[Animation scripts]

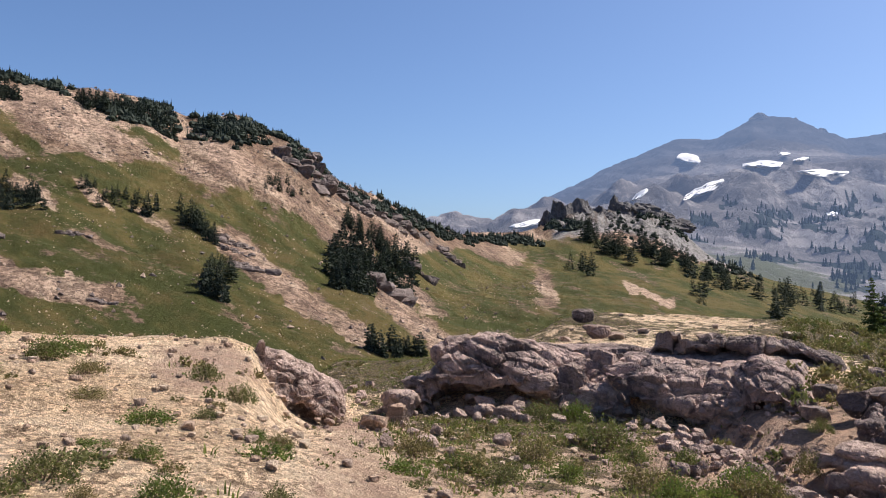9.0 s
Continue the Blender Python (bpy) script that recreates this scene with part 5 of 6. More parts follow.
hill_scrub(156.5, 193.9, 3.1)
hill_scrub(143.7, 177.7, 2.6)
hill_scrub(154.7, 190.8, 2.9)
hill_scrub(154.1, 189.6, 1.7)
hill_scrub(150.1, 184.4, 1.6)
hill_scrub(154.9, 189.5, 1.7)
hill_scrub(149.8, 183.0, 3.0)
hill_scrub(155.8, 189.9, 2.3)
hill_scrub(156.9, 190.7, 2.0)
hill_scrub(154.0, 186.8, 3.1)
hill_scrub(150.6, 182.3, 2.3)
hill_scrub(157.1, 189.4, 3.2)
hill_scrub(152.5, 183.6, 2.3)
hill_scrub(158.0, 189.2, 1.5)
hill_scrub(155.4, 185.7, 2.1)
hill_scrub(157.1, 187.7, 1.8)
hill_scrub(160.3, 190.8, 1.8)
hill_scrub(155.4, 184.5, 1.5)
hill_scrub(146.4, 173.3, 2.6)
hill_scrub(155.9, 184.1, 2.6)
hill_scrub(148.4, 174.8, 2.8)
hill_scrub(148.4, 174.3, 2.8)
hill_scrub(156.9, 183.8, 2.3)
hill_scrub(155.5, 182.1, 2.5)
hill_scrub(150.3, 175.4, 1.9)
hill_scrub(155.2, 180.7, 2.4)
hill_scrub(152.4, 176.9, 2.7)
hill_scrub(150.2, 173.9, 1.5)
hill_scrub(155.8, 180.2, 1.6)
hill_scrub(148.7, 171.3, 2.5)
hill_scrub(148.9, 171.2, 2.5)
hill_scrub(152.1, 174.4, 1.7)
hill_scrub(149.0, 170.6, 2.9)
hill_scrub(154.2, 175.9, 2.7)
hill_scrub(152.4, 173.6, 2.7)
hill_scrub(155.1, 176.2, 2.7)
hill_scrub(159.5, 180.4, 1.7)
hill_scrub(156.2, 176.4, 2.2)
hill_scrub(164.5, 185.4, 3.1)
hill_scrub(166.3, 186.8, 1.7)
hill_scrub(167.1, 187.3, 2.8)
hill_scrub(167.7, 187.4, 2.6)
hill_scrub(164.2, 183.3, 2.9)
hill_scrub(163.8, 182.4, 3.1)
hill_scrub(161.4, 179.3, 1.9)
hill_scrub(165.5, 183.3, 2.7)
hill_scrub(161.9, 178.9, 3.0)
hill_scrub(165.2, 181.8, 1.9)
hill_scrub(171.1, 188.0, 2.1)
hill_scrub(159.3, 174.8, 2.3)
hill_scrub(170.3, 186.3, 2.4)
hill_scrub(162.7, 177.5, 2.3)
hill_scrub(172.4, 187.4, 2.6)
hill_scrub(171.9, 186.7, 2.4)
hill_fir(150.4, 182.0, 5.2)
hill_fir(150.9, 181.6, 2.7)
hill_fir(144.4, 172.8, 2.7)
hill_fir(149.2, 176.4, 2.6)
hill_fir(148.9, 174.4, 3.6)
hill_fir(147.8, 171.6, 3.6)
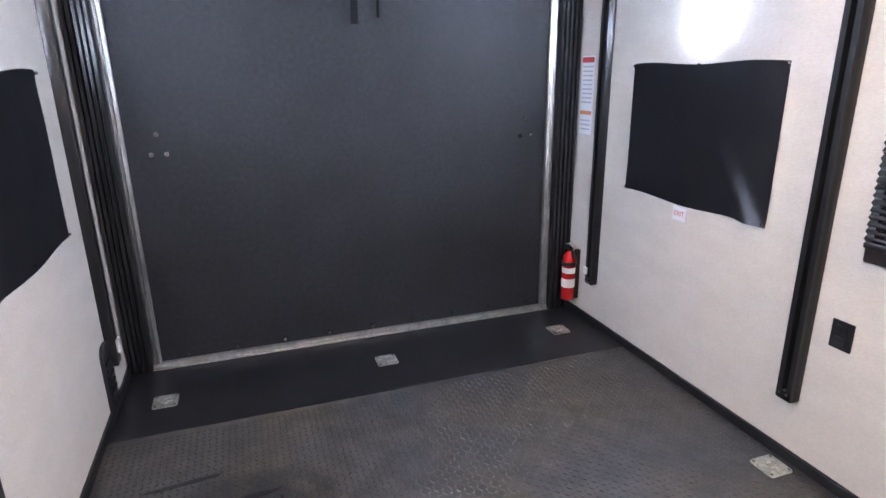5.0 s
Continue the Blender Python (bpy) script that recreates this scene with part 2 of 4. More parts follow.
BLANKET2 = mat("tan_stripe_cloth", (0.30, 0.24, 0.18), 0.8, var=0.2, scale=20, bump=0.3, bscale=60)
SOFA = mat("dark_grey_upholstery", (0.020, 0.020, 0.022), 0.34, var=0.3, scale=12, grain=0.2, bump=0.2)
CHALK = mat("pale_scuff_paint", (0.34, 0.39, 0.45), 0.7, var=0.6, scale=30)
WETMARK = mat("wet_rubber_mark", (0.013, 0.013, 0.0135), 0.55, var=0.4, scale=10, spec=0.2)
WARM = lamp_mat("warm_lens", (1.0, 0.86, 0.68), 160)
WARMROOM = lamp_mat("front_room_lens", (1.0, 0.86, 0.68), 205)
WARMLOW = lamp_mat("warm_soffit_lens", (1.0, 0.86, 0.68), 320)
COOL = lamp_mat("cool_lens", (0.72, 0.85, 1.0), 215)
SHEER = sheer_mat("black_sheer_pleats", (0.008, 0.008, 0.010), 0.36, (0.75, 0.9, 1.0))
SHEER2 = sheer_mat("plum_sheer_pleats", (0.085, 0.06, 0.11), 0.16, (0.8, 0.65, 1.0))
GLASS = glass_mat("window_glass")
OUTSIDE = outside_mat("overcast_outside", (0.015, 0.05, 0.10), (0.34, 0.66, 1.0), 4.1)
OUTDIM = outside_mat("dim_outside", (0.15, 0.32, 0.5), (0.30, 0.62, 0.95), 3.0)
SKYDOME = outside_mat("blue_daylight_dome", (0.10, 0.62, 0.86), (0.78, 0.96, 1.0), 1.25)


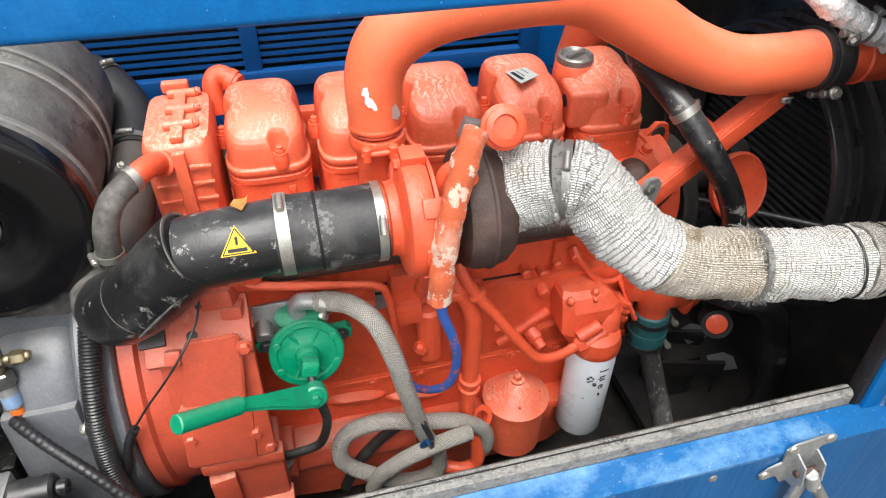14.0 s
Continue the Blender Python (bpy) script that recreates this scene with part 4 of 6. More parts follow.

- _Given task_:
Looking at the material above, count the lines containing the string "recreates" and reply with the count alone.

- _Solution to this exercise_:
3